Personal information
- Full name: William David Maxwell More
- Born: 1868 London, England
- Died: 28 June 1902 (aged 34) Woodend, Victoria, Australia
- Sporting nationality: England

Career
- Turned professional: c. 1886

Best results in major championships
- Masters Tournament: DNP
- PGA Championship: DNP
- U.S. Open: DNP
- The Open Championship: 5th: 1891

= Willie More =

English golfer and coach

William David Maxwell More (1868 – 28 June 1902) was an English professional golfer and coach. More finished in fifth place in the 1891 Open Championship and took home £4 as his share of the purse. More carded rounds of 84-87=171, only five shots behind the 166 score posted by Hugh Kirkaldy who won the tournament.

==Early life==
William More was born in London, England, in 1868.

==Golf career==

===1891 Open Championship===
The 1891 Open Championship was held 6 October at the Old Course at St Andrews, Fife, Scotland.
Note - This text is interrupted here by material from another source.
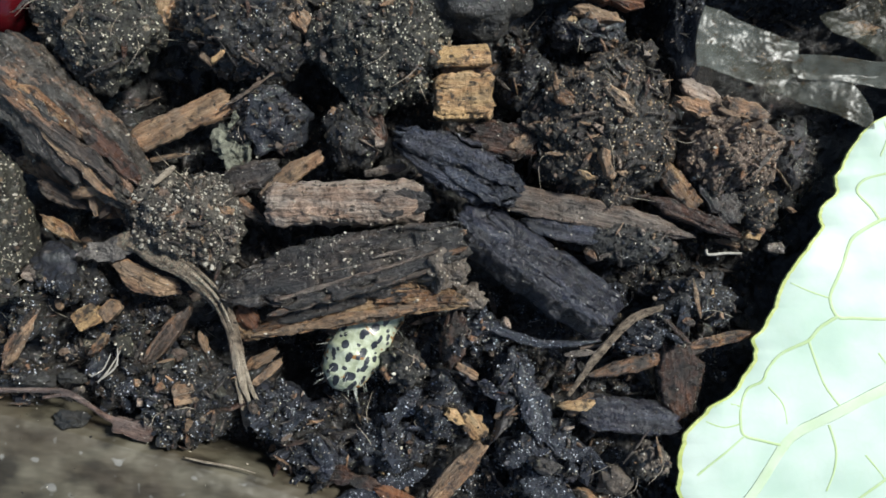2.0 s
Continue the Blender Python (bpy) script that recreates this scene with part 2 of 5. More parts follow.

Hugh Kirkaldy was victorious by two strokes from his brother Andrew Kirkaldy and Willie Fernie. This was the last Open Championship contested in a single day over 36 holes. The 1892 Open was contested over 72 holes played on two successive days.

==Death==
More suffered from ill health and emigrated, firstly to South Africa and then to Australia where he died in 1902 at the age of 34.